Living and gardening in a state such as Texas teaches you a few lessons about adaptability. Most important of these lessons is that growing conditions are never easy, so your plants had better be tough. Sometimes that means a native plant, sometimes it doesn’t.
Texas ranks first in the U.S. for its frequency and types of natural disasters. Drought may not be one of the quickest or dramatic of such disasters, but it plays the long game with long-term consequences. While the summer of 2018 wasn’t quite as dry as conditions during the intense 2011 drought, it broke many temperature records, and 62 percent of the state is officially back in an extended drought.
Many Texas communities were hitting severely low water reservoir levels by August — many of which also never recovered from the drought of 2011 to 2014. Water restrictions are still tight and getting tighter, and farmers and ranchers are taking a serious hit. We’re all hoping for a good El Niño year, with a return of some additional rainfall. Pretty please?

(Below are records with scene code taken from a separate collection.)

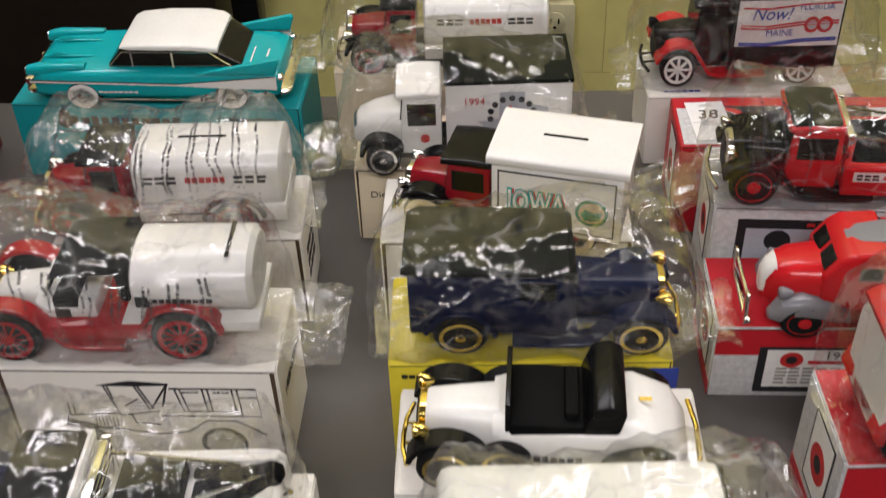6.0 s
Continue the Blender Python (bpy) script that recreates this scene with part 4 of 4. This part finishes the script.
t = thing("toy_step_van", "ivory toy step van with rounded roof and coin slot", "toy van", on(van_box, 80, 27, 84, 1, (0.97, 0.92, 0.96)), VEHICLES)
part("body", Form().loft([(-72, 26, 12, 70), (-70, 29, 10, 73), (-66, 30, 9, 74.5), (44, 30, 9, 74.5), (50, 29.6, 9, 73), (60, 28, 9, 50), (74, 26, 10, 40), (77, 24, 12, 36)], 40, 6.5), IVORY, t)
for s in (-1, 1):
    part("drip_rail", Form().tube([(-68, s * 30.2, 66), (48, s * 30.2, 66)], 0.7, 6), IVORY, t)
    part("side_rib", Form().tube([(-68, s * 30.2, 29), (40, s * 30.2, 29), (72, s * 27, 29)], 0.6, 6), IVORY, t)
    part("door_line", Form().tube([(20, s * 30.2, 12), (20, s * 30.2, 63), (47, s * 30, 63)], 0.35, 5), IVORY, t)
    part("window", Form().box(25, 39, s * 30.1 - 0.4, s * 30.1 + 0.4, 46, 59, 0.4, 1), GLASS_DARK, t)
    part("quarter_window", Form().prism([(45, 46), (52, 46), (47, 59), (45, 59)], s * 29.6 - 0.5, s * 29.6 + 0.5), GLASS_DARK, t)
    for xx in (-31, 52):
        part("wheel_arch", Form().lathe([(14, 0), (14, s * 0.5)], xx, s * 29.8, 12, 26), DULL_BLACK, t)
part("windscreen", Form().prism([(51.5, 70), (53, 70), (60, 52), (58.5, 52)], -25, 25, 0.4, 1), GLASS_DARK, t)
part("bonnet_print", Form().prism([(60.5, 50.6), (73, 41.4), (73, 40.6), (60.5, 49.8)], -14, 14), INK_RED, t, smooth=False)
part("bumper", Form().box(76, 80, -26, 26, 10, 15, 1.2), IVORY, t)
slot(t, -12, 0, 74.6, 30)
part("print", Form().box(-38, -14, -30.6, -30.0, 40, 55), INK_GREY, t, smooth=False)
bars(t, -27, -30.8, 47, 26, 8, 4, INK_RED)
bars(t, -24, -30.4, 31, 40, 2.6, 14, INK_GREY)
wheels(t, (-31, 52), 25.3, 12.5, 9, CHROME, 0)

t = thing("toy_roadster", "white open roadster with black top and gold trim", "toy car", on(road_box, 77, 24, 97, -3, (0.98, 0.95, 0.95)), VEHICLES)
running_gear(t, -50, 42, 15, 24, BLACK, GOLD, 8, 14, BLACK, rear=False)
nose(t, -64, -26, 17, 15, 40, WHITE, GOLD, GOLD)
part("body", Form().loft([(-28, 20, 15, 40), (-20, 23, 14, 41), (20, 25, 14, 42), (40, 25, 14, 43), (58, 22, 14, 36), (66, 15, 14, 24)], 32, 4.0), WHITE, t)
part("cockpit", Form().box(-20, 26, -21.5, 21.5, 34, 44, 1.5), DULL_BLACK, t)
part("windscreen", Form().box(-22, -19.5, -21, 21, 38, 57, 0.8).box(-21, -20.6, -18, 18, 43, 54), BLACK, t)
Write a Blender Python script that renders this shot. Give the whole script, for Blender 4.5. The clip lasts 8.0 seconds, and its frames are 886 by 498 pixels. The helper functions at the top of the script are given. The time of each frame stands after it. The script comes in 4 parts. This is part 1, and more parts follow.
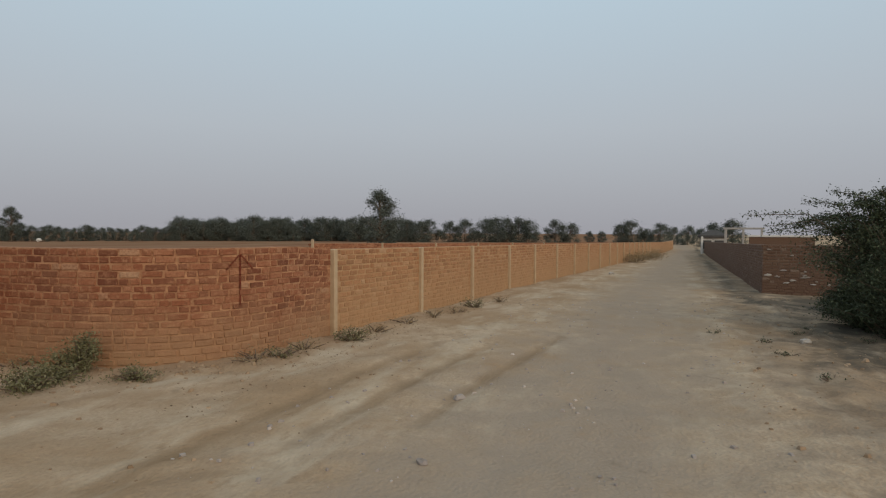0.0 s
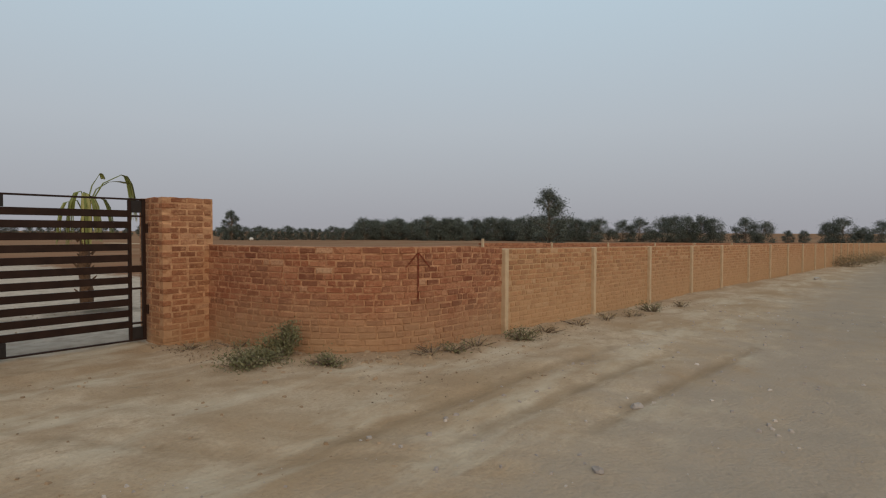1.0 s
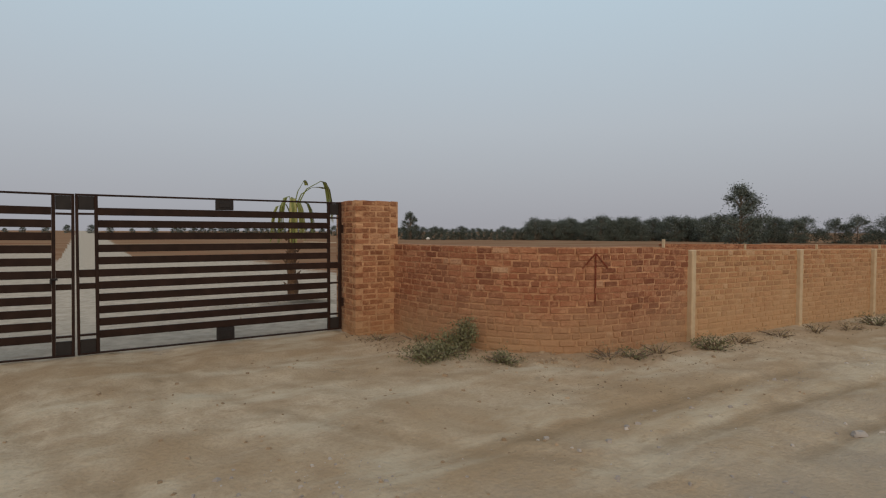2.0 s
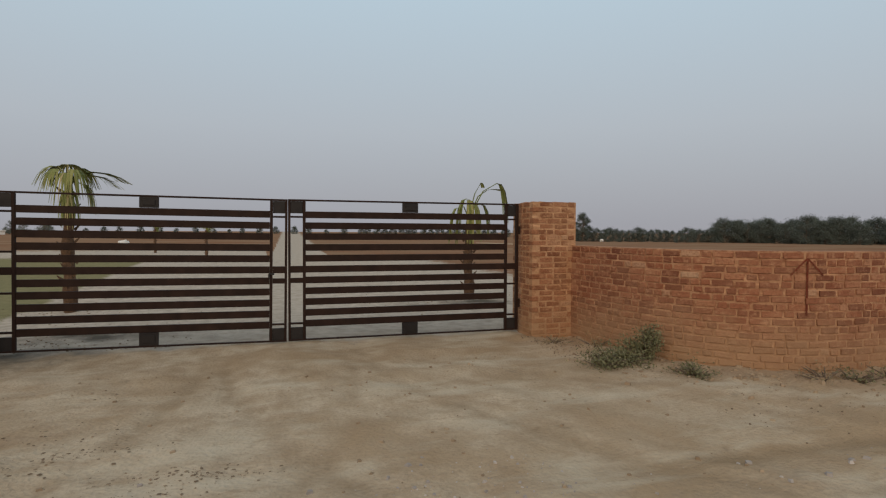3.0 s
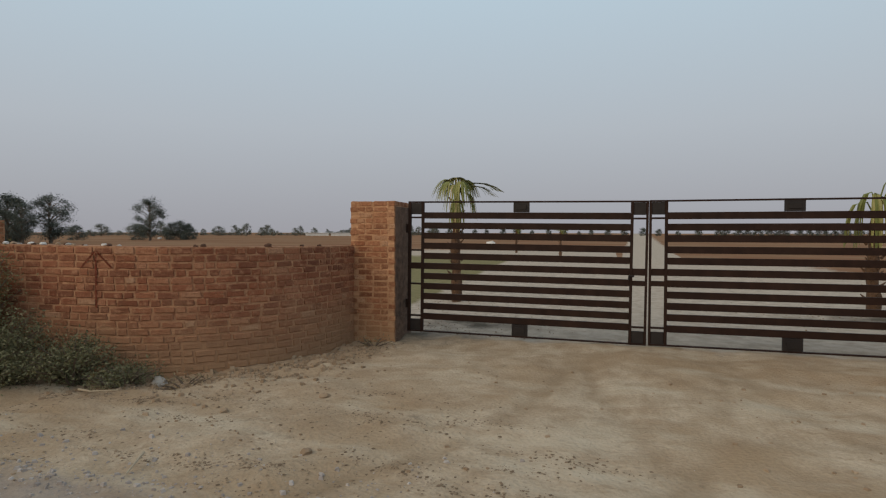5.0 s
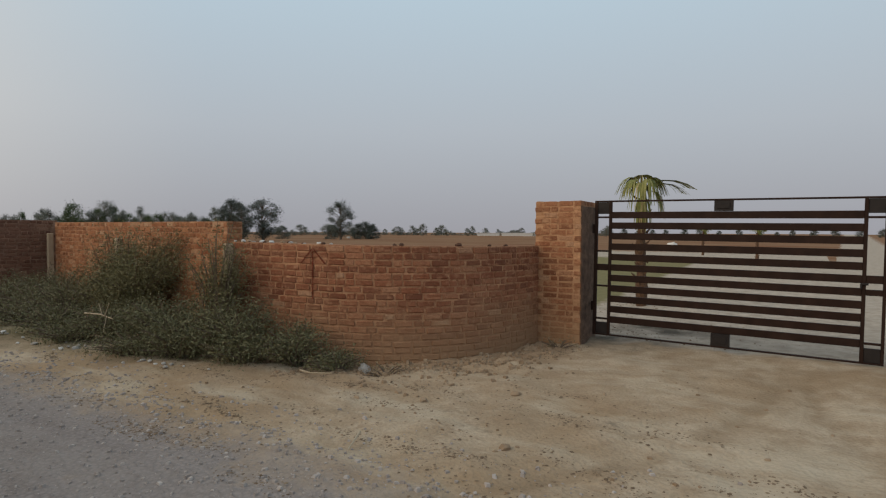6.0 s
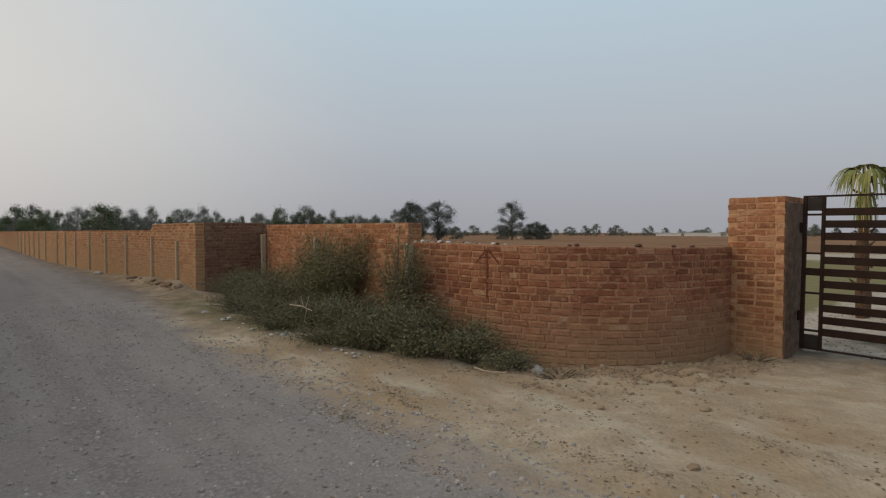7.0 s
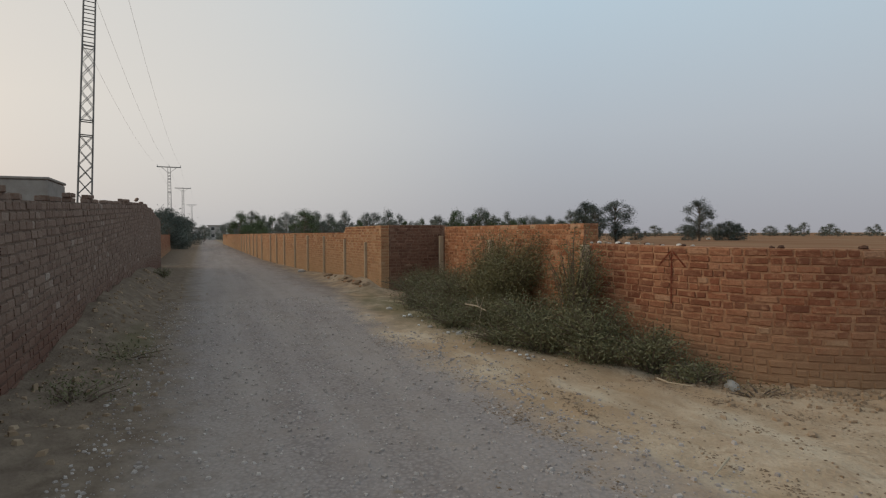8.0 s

I realize for many people in other parts of the country, water limitations may not yet be central on your radar. I checked in with Candy Traven, co-owner of Peace Tree Farm in Kintnersville, Pa., to see if they’d seen an uptick in interest or demand for natives or drought tolerant plants.
“This year in the Northeast, we were needing aquatic plants, not drought-tolerant plants,” Traven says. “There are a number of our plants, though, that are drought tolerant.”
The takeaway: The heavy rainfall in some regions has growers and gardeners in those areas focused on other priorities. But as one garden center owner in Portland, Ore., said to me during an August visit, “Your Texas climate is coming our way.” The heat is on, even in traditionally wetter and cooler regions.
So how do gardeners and garden centers adapt to changing environmental conditions? Native plants are commonly offered to consumers as the best solution for dry conditions and other landscaping struggles — but in a state as big as Texas for example, native status doesn’t always guarantee success. Native plants that thrive in West Texas often drown in many other parts of the state. Plants that thrive in tropical zones along the Texas coast freeze in Dallas winters. Many North Texas native plants fade away as you drive west.I’m sure you would say the same for your region and most around the country (and the globe) where USDA zones, soil type, and topography vary widely within state borders. Gardening — and nature — is a local affair, after all. Human-drawn boundaries are only meaningful to humans.
Nevertheless, the focus on state-by-state native plants continues to sharpen. Eco-scaping is gaining in popularity as a landscape trend, and gardeners and property owners increasingly consider wildlife and environmental impact as they choose plants. Pollinator support seems to be front and center in consumer consciousness. But you might be surprised by how many people still don’t give a second thought to plant origin. There’s still lots of room for education and good marketing. We just need to make sure the information we provide about native plants is authentic and relevant.
“The awareness and demand for natives is growing but is not yet mainstream,” says Nancy Payne, landscape designer at Roundtree Landscaping in Dallas. “Still, the majority do not make a connection between natives and ecological benefits. What I do always find fascinating is the look in people’s faces when I explain what they can accomplish with natives — attracting lots of butterflies, hummingbirds and other pollinators — eyes wide open and a big smile.”
Whether you’re a native plant purist who believes there is no room for compromise when determining what plants are native to specific regions — or a generalist who believes more in well-adapted plant choices — the public buying your plants may or may not share, or care, about your opinions. We can pontificate about the environmental benefits of native plants all day long. It isn’t going to make much of a difference to most consumers unless — to Payne’s point — you can make those benefits relevant to their gardening experience. Not everyone likes or wants a native prairie style landscape. Yet many may still want to attract birds and butterflies. Obvious direct environmental and wildlife benefits aside, how do people buying the plant benefit because they’ve selected a native plant?
Traven says Peace Tree Farm prefers to take an approach that favors best performance, organic herbs and oddities, rather than focus on plant origin. “Alex (Traven, Candy’s son) has developed our pollinator plant program, which incorporates perennials and annuals that grow best in our region and provide a necessary food source for bees.” That seems to be what resonates with her customers, and their retail customers, more so than native plant status.
Native is good, no doubt. Depending on the plant and landscape situation, however, it’s not always the right solution for every customer. My recommendation for natives? Focus your retail native plant efforts on niche regional adaptability (rather than state-by-state), coupled with experiential benefits. Tighten your geographical range when selecting your natives, so they are plants that will really work for your local customers. Then be sure to sell customers on how their garden experience will be better because they’ve gone native.